── RECORDED DATA ──

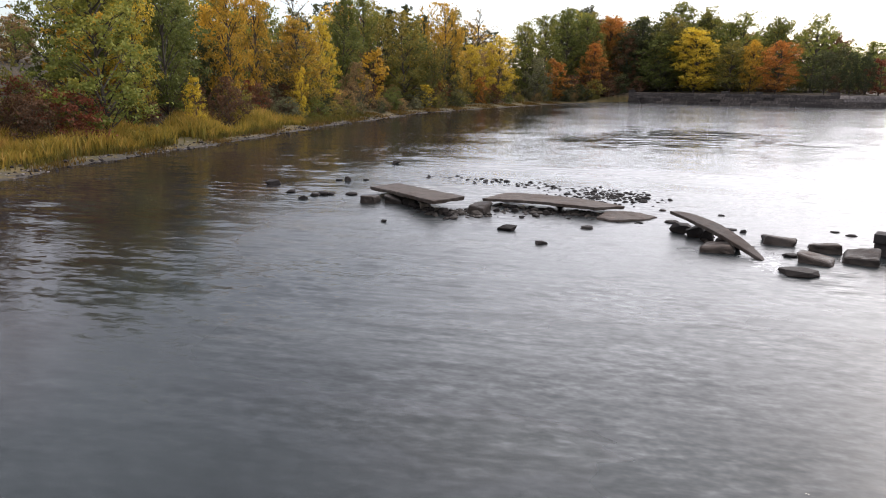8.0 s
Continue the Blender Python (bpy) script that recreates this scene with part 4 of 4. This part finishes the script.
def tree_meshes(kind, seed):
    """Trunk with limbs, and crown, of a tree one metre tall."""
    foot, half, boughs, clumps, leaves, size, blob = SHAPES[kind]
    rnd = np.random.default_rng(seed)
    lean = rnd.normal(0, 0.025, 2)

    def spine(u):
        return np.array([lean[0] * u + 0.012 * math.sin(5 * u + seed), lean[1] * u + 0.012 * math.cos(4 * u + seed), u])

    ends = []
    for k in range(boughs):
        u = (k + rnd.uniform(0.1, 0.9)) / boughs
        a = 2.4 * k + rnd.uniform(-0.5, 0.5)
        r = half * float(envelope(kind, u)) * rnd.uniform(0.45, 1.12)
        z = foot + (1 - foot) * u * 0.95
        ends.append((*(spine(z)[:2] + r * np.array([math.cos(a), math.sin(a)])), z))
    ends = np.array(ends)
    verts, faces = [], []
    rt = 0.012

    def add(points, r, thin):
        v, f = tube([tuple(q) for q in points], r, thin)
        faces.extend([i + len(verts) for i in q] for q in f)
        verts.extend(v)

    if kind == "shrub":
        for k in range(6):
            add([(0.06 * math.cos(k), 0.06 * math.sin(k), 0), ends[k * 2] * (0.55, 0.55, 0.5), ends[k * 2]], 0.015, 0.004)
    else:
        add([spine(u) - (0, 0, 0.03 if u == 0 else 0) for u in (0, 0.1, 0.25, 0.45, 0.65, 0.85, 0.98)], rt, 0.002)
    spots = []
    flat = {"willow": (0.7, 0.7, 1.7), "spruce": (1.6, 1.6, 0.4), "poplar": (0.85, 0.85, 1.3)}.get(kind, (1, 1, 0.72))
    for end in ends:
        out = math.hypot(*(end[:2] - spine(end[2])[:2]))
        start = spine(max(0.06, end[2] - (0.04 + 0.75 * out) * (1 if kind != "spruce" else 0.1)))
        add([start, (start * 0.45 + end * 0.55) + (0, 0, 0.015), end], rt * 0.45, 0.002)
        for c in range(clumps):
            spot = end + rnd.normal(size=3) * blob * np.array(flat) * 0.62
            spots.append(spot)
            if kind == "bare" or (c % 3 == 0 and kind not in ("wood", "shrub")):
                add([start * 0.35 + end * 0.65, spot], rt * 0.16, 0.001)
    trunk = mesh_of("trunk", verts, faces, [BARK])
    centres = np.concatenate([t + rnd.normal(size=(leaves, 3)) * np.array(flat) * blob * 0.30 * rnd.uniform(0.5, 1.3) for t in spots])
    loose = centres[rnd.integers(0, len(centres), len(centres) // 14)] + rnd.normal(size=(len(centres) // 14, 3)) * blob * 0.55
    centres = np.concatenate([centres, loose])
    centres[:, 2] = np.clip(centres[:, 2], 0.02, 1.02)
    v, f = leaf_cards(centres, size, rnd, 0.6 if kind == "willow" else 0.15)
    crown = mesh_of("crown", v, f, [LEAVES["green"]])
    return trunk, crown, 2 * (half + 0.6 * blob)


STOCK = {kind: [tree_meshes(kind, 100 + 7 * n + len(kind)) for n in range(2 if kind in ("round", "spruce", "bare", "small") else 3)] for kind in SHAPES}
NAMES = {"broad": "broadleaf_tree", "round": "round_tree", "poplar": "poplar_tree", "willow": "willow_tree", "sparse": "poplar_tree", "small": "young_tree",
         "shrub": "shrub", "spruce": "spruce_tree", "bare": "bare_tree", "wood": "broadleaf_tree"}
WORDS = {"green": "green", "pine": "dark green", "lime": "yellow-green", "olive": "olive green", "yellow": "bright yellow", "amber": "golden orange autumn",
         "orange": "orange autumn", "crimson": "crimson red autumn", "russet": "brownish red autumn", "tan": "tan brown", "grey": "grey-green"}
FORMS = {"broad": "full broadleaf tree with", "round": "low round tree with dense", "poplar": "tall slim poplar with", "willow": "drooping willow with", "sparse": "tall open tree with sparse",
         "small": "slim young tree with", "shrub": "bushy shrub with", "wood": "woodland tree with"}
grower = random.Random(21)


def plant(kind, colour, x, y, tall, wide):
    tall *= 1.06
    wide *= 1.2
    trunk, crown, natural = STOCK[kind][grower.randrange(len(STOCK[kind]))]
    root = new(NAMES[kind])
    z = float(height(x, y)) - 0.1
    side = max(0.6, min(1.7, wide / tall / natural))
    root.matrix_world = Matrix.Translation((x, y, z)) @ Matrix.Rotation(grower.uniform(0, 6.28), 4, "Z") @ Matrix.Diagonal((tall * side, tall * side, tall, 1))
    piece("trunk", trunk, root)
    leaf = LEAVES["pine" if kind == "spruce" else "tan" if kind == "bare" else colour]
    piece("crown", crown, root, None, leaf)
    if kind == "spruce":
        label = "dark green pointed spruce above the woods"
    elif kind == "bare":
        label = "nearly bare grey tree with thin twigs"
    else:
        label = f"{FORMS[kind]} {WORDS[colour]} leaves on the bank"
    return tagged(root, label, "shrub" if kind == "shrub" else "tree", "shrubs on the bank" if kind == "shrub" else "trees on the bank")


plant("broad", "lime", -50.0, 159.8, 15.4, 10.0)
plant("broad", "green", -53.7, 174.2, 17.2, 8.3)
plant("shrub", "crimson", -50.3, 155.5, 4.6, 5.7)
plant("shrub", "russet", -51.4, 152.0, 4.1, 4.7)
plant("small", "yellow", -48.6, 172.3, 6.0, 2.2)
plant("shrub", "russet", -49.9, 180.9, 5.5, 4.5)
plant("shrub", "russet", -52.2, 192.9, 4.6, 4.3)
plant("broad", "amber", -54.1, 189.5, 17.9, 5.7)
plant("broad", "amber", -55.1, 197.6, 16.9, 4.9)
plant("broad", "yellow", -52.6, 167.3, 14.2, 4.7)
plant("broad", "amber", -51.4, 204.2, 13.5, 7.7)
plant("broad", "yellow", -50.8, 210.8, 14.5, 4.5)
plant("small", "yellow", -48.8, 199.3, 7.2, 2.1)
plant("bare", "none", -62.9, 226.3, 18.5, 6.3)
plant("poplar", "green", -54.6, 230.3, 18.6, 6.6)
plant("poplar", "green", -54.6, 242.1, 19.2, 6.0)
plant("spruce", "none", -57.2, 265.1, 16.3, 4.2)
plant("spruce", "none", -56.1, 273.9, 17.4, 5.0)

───

▶ _BRIEF_:
Print out the lines exactly, skipping any picture.

▶ _WORKED ANSWER_:
8.0 s
Continue the Blender Python (bpy) script that recreates this scene with part 4 of 4. This part finishes the script.
def tree_meshes(kind, seed):
    """Trunk with limbs, and crown, of a tree one metre tall."""
    foot, half, boughs, clumps, leaves, size, blob = SHAPES[kind]
    rnd = np.random.default_rng(seed)
    lean = rnd.normal(0, 0.025, 2)

    def spine(u):
        return np.array([lean[0] * u + 0.012 * math.sin(5 * u + seed), lean[1] * u + 0.012 * math.cos(4 * u + seed), u])

    ends = []
    for k in range(boughs):
        u = (k + rnd.uniform(0.1, 0.9)) / boughs
        a = 2.4 * k + rnd.uniform(-0.5, 0.5)
        r = half * float(envelope(kind, u)) * rnd.uniform(0.45, 1.12)
        z = foot + (1 - foot) * u * 0.95
        ends.append((*(spine(z)[:2] + r * np.array([math.cos(a), math.sin(a)])), z))
    ends = np.array(ends)
    verts, faces = [], []
    rt = 0.012

    def add(points, r, thin):
        v, f = tube([tuple(q) for q in points], r, thin)
        faces.extend([i + len(verts) for i in q] for q in f)
        verts.extend(v)

    if kind == "shrub":
        for k in range(6):
            add([(0.06 * math.cos(k), 0.06 * math.sin(k), 0), ends[k * 2] * (0.55, 0.55, 0.5), ends[k * 2]], 0.015, 0.004)
    else:
        add([spine(u) - (0, 0, 0.03 if u == 0 else 0) for u in (0, 0.1, 0.25, 0.45, 0.65, 0.85, 0.98)], rt, 0.002)
    spots = []
    flat = {"willow": (0.7, 0.7, 1.7), "spruce": (1.6, 1.6, 0.4), "poplar": (0.85, 0.85, 1.3)}.get(kind, (1, 1, 0.72))
    for end in ends:
        out = math.hypot(*(end[:2] - spine(end[2])[:2]))
        start = spine(max(0.06, end[2] - (0.04 + 0.75 * out) * (1 if kind != "spruce" else 0.1)))
        add([start, (start * 0.45 + end * 0.55) + (0, 0, 0.015), end], rt * 0.45, 0.002)
        for c in range(clumps):
            spot = end + rnd.normal(size=3) * blob * np.array(flat) * 0.62
            spots.append(spot)
            if kind == "bare" or (c % 3 == 0 and kind not in ("wood", "shrub")):
                add([start * 0.35 + end * 0.65, spot], rt * 0.16, 0.001)
    trunk = mesh_of("trunk", verts, faces, [BARK])
    centres = np.concatenate([t + rnd.normal(size=(leaves, 3)) * np.array(flat) * blob * 0.30 * rnd.uniform(0.5, 1.3) for t in spots])
    loose = centres[rnd.integers(0, len(centres), len(centres) // 14)] + rnd.normal(size=(len(centres) // 14, 3)) * blob * 0.55
    centres = np.concatenate([centres, loose])
    centres[:, 2] = np.clip(centres[:, 2], 0.02, 1.02)
    v, f = leaf_cards(centres, size, rnd, 0.6 if kind == "willow" else 0.15)
    crown = mesh_of("crown", v, f, [LEAVES["green"]])
    return trunk, crown, 2 * (half + 0.6 * blob)


STOCK = {kind: [tree_meshes(kind, 100 + 7 * n + len(kind)) for n in range(2 if kind in ("round", "spruce", "bare", "small") else 3)] for kind in SHAPES}
NAMES = {"broad": "broadleaf_tree", "round": "round_tree", "poplar": "poplar_tree", "willow": "willow_tree", "sparse": "poplar_tree", "small": "young_tree",
         "shrub": "shrub", "spruce": "spruce_tree", "bare": "bare_tree", "wood": "broadleaf_tree"}
WORDS = {"green": "green", "pine": "dark green", "lime": "yellow-green", "olive": "olive green", "yellow": "bright yellow", "amber": "golden orange autumn",
         "orange": "orange autumn", "crimson": "crimson red autumn", "russet": "brownish red autumn", "tan": "tan brown", "grey": "grey-green"}
FORMS = {"broad": "full broadleaf tree with", "round": "low round tree with dense", "poplar": "tall slim poplar with", "willow": "drooping willow with", "sparse": "tall open tree with sparse",
         "small": "slim young tree with", "shrub": "bushy shrub with", "wood": "woodland tree with"}
grower = random.Random(21)


def plant(kind, colour, x, y, tall, wide):
    tall *= 1.06
    wide *= 1.2
    trunk, crown, natural = STOCK[kind][grower.randrange(len(STOCK[kind]))]
    root = new(NAMES[kind])
    z = float(height(x, y)) - 0.1
    side = max(0.6, min(1.7, wide / tall / natural))
    root.matrix_world = Matrix.Translation((x, y, z)) @ Matrix.Rotation(grower.uniform(0, 6.28), 4, "Z") @ Matrix.Diagonal((tall * side, tall * side, tall, 1))
    piece("trunk", trunk, root)
    leaf = LEAVES["pine" if kind == "spruce" else "tan" if kind == "bare" else colour]
    piece("crown", crown, root, None, leaf)
    if kind == "spruce":
        label = "dark green pointed spruce above the woods"
    elif kind == "bare":
        label = "nearly bare grey tree with thin twigs"
    else:
        label = f"{FORMS[kind]} {WORDS[colour]} leaves on the bank"
    return tagged(root, label, "shrub" if kind == "shrub" else "tree", "shrubs on the bank" if kind == "shrub" else "trees on the bank")


plant("broad", "lime", -50.0, 159.8, 15.4, 10.0)
plant("broad", "green", -53.7, 174.2, 17.2, 8.3)
plant("shrub", "crimson", -50.3, 155.5, 4.6, 5.7)
plant("shrub", "russet", -51.4, 152.0, 4.1, 4.7)
plant("small", "yellow", -48.6, 172.3, 6.0, 2.2)
plant("shrub", "russet", -49.9, 180.9, 5.5, 4.5)
plant("shrub", "russet", -52.2, 192.9, 4.6, 4.3)
plant("broad", "amber", -54.1, 189.5, 17.9, 5.7)
plant("broad", "amber", -55.1, 197.6, 16.9, 4.9)
plant("broad", "yellow", -52.6, 167.3, 14.2, 4.7)
plant("broad", "amber", -51.4, 204.2, 13.5, 7.7)
plant("broad", "yellow", -50.8, 210.8, 14.5, 4.5)
plant("small", "yellow", -48.8, 199.3, 7.2, 2.1)
plant("bare", "none", -62.9, 226.3, 18.5, 6.3)
plant("poplar", "green", -54.6, 230.3, 18.6, 6.6)
plant("poplar", "green", -54.6, 242.1, 19.2, 6.0)
plant("spruce", "none", -57.2, 265.1, 16.3, 4.2)
plant("spruce", "none", -56.1, 273.9, 17.4, 5.0)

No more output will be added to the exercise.